**Material:**
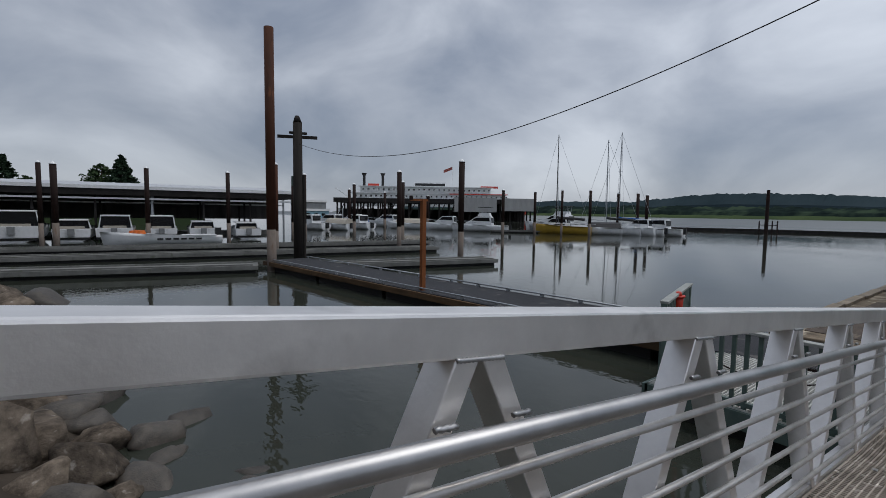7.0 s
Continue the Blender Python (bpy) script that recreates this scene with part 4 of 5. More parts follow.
part("cable", b, CABLE, c)

# cafe-side meters and poles on the wall
m = thing("wall_meter", pose(-0.25, 6.36, 1.05, 0, 0, 4.5), "grey electric meter boxes with conduit on the cafe wall", "meter")
part("box", Build().box((0, 0, 0.78), (0.2, 0.12, 0.34)), GREY_BOX, m)
part("box", Build().box((0.0, 0, 0.42), (0.16, 0.1, 0.22)), GREY_BOX, m)
part("dial", Build().cyl((0, -0.06, 0.83), (0, -0.12, 0.83), 0.075, 0.07, 16), GALV, m)
part("conduit", Build().tube([(0.02, -0.02, 0.95), (0.02, -0.02, 1.5), (0.04, -0.30, 1.72), (0.05, -0.30, 2.15)], 0.028, 8), GALV, m)
part("conduit", Build().tube([(-0.06, -0.02, -0.5), (-0.06, -0.02, 0.32)], 0.02, 8), GALV, m)
part("insulator", Build().box((0.05, -0.30, 2.05), (0.08, 0.08, 0.3)).box((0.05, -0.3, 1.85), (0.2, 0.05, 0.05)), GREY_BOX, m)
part("arm", Build().span((-0.05, -0.12, 1.22), (0.32, -0.08, 1.25)), TEAL_WALL, m)

g = thing("safety_gate", pose(-0.61, 2.37, 0.44, 0, 0, 5.0), "yellow tubular safety gate on a white base rail", "gate")
W_, H_, r_ = 1.53, 1.18, 0.17
pts = [(0, 0, 0.0), (0, 0, H_ - r_)] + [(r_ - r_ * math.cos(a), 0, H_ - r_ + r_ * math.sin(a)) for a in np.linspace(0.2, math.pi / 2, 7)]
pts += [(W_ - r_ + r_ * math.sin(a), 0, H_ - r_ + r_ * math.cos(a)) for a in np.linspace(0, math.pi / 2, 8)] + [(W_, 0, 0.0)]
part("frame", Build().tube(pts, 0.025, 12), YELLOW, g, smooth=True)
for z in (0.35, 0.715):
    part("crossbar", Build().tube([(0.02, 0, z), (W_ - 0.02, 0, z)], 0.023, 10), YELLOW, g, smooth=True)
for x in (0.0, W_):
    part("foot", Build().cyl((x, 0, -0.01), (x, 0, 0.05), 0.045, 0.04, 12), YELLOW, g)
part("base_rail", Build().tube([(-0.26, 0.0, 0.03), (W_ - 0.05, 0.0, 0.03)], 0.025, 10), PVC, g, "pale base pipe")
part("tag", Build().box((W_ - 0.02, -0.03, 0.75), (0.12, 0.02, 0.10), pose(0, 0, 0, 0, 30, 0)).box((W_ + 0.09, -0.03, 0.78), (0.12, 0.02, 0.04), pose(0, 0, 0, 0, -20, 0)), WHITE, g)
part("hazard_plate", Build().box((0.50, -0.03, 1.09), (0.10, 0.006, 0.10), pose(0, 0, 0, 0, 45, 0)), WHITE, g)

c = thing("transformer_cabinet", pose(-0.42, 3.55, 0.50, 0, 0, 5.0), "grey steel transformer cabinet on short legs", "cabinet")
part("body", Build().span((-0.27, -0.2, 0.14), (0.27, 0.25, 1.02)), GREY_BOX, c, bevel=0.012)
part("lid", Build().prism([(-0.24, 1.02), (0.28, 1.02), (0.22, 1.08), (-0.18, 1.08)], 0, -0.29, 0.29), GREY_BOX, c)
for x in (-0.23, 0.23):
    for y in (-0.15, 0.2):
        part("leg", Build().box((x, y, 0.03), (0.05, 0.05, 0.22)), GREY_BOX, c)
part("rating_plate", Build().box((0.16, -0.203, 0.40), (0.10, 0.006, 0.06)), PVC, c)
for x, y, h in ((0.62, 5.6, 1.05), (1.48, 5.55, 1.1)):
    p = thing("broom_handle", (x, y, 0.42), "thin orange-red pole standing by the cafe wall", "pole")
    part("pole", Build().tube([(0, 0, 0), (0.03, 0.2, h)], 0.022, 8), RED, p)
    part("foot", Build().box((0, 0, 0.03), (0.22, 0.08, 0.06)), BLACK, p)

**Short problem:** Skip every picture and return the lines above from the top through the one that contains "1.25)), TEAL_WALL, m)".

**Answer to the task:**
7.0 s
Continue the Blender Python (bpy) script that recreates this scene with part 4 of 5. More parts follow.
part("cable", b, CABLE, c)

# cafe-side meters and poles on the wall
m = thing("wall_meter", pose(-0.25, 6.36, 1.05, 0, 0, 4.5), "grey electric meter boxes with conduit on the cafe wall", "meter")
part("box", Build().box((0, 0, 0.78), (0.2, 0.12, 0.34)), GREY_BOX, m)
part("box", Build().box((0.0, 0, 0.42), (0.16, 0.1, 0.22)), GREY_BOX, m)
part("dial", Build().cyl((0, -0.06, 0.83), (0, -0.12, 0.83), 0.075, 0.07, 16), GALV, m)
part("conduit", Build().tube([(0.02, -0.02, 0.95), (0.02, -0.02, 1.5), (0.04, -0.30, 1.72), (0.05, -0.30, 2.15)], 0.028, 8), GALV, m)
part("conduit", Build().tube([(-0.06, -0.02, -0.5), (-0.06, -0.02, 0.32)], 0.02, 8), GALV, m)
part("insulator", Build().box((0.05, -0.30, 2.05), (0.08, 0.08, 0.3)).box((0.05, -0.3, 1.85), (0.2, 0.05, 0.05)), GREY_BOX, m)
part("arm", Build().span((-0.05, -0.12, 1.22), (0.32, -0.08, 1.25)), TEAL_WALL, m)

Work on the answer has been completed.